Dava, tapu iptali ve tescil davasıdır. İlk Derece Mahkemesince (İDM) davanın kabulüne karar verilmiş, Bölge Adliye Mahkemesince (BAM) de her ne kadar yörede 2008 yılında imar uygulaması yapıldığı bildirilmiş ise de adı geçen uygulamaya ilişkin onay evraklarının mevcut olmadığı, taşınmazın 2008 tarihinden sonra 2014 yılında nazım imar planına alındığı ve bu planın aynı tarihte onaylandığı, buna göre zilyetlikle kazanım koşullarının 2014 tarihinden geriye doğru hesaplanması gerektiği, bu şekilde hesaplandığında davacı yararına zilyetlikle kazanım koşullarının oluştuğu belirtilerek davalı hazinenin istinaf talebinin esastan reddine karar verilmiştir.

Dairemizin Sayın Çoğunluğunca ise Dulkadiroğlu Belediye Başkanlığı tarafından imar planının onanmasına ilişkin kararın bulunamadığı belirtilmiş ise de 2008 yılında yapılan nazım imar planına uygun şekilde 05/02/2014 tarihinde revizyon ve ilave nazım imar planı yapılarak onaylandığından dava konusu yerde 2008 tarihinde yapılan imar uygulamasının esas alınması gerektiği, bu tarih esas alındığında da davacı lehine zilyetlikle kazanım koşullarının oluşmadığı, bu nedenle davanın reddedilmesi gerektiği belirtilerek İDM kararının bozulmasına karar verilmiştir.
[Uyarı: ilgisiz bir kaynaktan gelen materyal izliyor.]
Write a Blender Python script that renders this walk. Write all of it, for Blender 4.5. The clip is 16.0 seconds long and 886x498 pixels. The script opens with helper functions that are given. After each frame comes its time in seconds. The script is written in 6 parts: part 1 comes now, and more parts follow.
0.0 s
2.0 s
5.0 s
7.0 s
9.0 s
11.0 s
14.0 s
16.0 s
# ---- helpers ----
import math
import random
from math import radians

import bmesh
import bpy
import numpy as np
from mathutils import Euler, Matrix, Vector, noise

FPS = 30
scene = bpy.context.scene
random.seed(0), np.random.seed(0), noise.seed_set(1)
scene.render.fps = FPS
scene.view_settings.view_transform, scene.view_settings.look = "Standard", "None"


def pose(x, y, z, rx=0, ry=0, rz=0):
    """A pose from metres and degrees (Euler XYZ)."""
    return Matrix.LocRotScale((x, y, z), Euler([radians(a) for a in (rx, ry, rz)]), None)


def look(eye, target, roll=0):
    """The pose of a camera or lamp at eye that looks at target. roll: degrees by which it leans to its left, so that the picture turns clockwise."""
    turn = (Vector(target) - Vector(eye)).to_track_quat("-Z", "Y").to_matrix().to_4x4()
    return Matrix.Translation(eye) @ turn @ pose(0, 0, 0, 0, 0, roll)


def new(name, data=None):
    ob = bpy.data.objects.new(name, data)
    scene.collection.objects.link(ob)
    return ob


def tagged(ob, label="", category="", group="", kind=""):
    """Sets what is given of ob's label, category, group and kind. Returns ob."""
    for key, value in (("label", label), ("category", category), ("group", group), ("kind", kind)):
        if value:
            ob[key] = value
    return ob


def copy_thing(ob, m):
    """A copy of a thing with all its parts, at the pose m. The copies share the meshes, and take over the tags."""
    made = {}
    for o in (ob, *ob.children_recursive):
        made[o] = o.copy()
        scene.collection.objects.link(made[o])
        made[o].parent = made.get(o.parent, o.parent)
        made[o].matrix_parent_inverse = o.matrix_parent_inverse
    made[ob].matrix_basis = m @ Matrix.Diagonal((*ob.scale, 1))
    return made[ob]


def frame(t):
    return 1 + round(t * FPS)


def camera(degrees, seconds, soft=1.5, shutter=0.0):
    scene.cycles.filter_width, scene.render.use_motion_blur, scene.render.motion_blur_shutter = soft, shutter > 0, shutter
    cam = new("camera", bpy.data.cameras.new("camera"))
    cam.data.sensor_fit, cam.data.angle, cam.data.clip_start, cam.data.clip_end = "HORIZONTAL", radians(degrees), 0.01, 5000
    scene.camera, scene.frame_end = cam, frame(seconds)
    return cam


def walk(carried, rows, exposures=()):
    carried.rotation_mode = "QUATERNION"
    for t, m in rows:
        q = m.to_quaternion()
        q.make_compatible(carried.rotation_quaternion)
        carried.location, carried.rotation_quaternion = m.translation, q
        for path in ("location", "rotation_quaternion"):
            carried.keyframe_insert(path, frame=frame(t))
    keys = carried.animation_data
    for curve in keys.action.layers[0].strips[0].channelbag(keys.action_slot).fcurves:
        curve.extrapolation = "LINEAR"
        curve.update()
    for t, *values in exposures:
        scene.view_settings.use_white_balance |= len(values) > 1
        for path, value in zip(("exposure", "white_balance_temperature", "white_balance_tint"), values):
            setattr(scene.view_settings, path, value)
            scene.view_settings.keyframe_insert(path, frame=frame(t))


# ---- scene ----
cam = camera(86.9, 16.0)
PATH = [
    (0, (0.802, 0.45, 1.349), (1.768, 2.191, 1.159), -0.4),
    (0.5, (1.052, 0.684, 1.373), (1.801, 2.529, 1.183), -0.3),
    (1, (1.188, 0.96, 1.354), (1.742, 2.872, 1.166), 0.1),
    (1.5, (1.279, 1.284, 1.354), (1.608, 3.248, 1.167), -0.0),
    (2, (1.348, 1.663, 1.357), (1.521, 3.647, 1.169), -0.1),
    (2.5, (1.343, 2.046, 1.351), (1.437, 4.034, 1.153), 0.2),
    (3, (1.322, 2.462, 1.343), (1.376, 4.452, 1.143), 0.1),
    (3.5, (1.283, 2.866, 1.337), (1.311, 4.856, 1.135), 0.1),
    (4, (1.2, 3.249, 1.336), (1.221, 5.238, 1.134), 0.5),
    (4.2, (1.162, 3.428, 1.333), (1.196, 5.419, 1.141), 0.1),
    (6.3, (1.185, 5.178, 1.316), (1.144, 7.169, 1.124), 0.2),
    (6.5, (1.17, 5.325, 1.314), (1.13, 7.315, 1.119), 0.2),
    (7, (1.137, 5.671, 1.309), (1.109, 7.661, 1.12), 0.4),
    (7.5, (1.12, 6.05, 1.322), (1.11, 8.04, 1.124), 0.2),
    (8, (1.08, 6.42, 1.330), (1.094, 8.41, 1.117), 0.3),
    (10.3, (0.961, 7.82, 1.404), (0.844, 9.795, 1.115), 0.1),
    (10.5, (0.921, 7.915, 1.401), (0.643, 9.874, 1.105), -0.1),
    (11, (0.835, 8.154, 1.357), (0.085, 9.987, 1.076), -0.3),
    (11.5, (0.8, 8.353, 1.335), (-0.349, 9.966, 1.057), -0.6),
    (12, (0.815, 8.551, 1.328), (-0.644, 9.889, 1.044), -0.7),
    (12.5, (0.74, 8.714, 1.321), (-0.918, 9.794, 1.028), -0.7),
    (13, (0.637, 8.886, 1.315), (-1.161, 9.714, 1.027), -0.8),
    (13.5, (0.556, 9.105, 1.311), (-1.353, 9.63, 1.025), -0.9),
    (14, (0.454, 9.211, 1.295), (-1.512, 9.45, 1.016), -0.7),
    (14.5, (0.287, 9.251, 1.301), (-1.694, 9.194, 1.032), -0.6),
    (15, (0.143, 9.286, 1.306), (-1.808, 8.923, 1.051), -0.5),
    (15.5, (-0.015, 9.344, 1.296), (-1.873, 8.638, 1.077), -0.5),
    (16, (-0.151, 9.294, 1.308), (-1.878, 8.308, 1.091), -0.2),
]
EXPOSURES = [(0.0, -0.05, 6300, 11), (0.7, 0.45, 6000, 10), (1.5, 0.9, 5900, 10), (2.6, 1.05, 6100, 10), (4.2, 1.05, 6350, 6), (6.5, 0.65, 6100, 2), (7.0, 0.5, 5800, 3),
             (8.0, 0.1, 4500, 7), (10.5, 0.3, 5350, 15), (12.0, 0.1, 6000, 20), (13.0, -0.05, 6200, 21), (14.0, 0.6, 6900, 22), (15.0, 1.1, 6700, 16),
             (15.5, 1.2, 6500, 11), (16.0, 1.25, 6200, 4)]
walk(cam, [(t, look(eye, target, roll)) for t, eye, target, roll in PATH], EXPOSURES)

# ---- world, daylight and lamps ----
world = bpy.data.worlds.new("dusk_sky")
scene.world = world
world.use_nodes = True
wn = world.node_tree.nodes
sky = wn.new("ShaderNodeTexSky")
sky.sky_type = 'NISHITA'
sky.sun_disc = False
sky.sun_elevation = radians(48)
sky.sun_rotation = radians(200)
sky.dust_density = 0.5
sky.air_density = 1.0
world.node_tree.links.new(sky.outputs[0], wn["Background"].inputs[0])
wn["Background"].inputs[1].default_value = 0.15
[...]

Tüm dosya kapsamı ile 2008 yılında yapılan imar planının onaylandığına ilişkin bir kararın bulunmadığı açıktır. Onaylanmamış imar uygulamasına dava konusu olay bağlamında bir hukuki sonuç bağlamak mümkün olmayıp tamamlanmamış bir hukuki işlem, zilyetliği kesen bir hukuki sebep olarak nitelendirilemez. Bu bağlamda 2014 yılında yapılan nazım imar planında 2008 yılı nazım imar planına atıfta bulunulması da planın hukuki geçerliliğini geriye yönelik olarak 2008'de başlatma imkânı sunmaz. Onay işleminin 2014 yılında yapıldığı tartışma konusu olmadığından söz konusu imar uygulamasının anacak 2014 yılından itibaren hukuki bir sonuç doğurma kabiliyetine sahip olacağının kabul edilmesi gerekir. Dolayısıyla gerek İDM'nin gerekse BAM'ın zilyetliğin başlangıç tarihini, imar planının onaylanma tarihi olan 2014 yılından itibaren başlatmasının yerinde olduğu değerlendirilmektedir.

Açıklanan nedenlerle BAM kararının onanması gerekirken Sayın Çoğunluğun aksi yöndeki bozma kararına iştirak edilememiştir.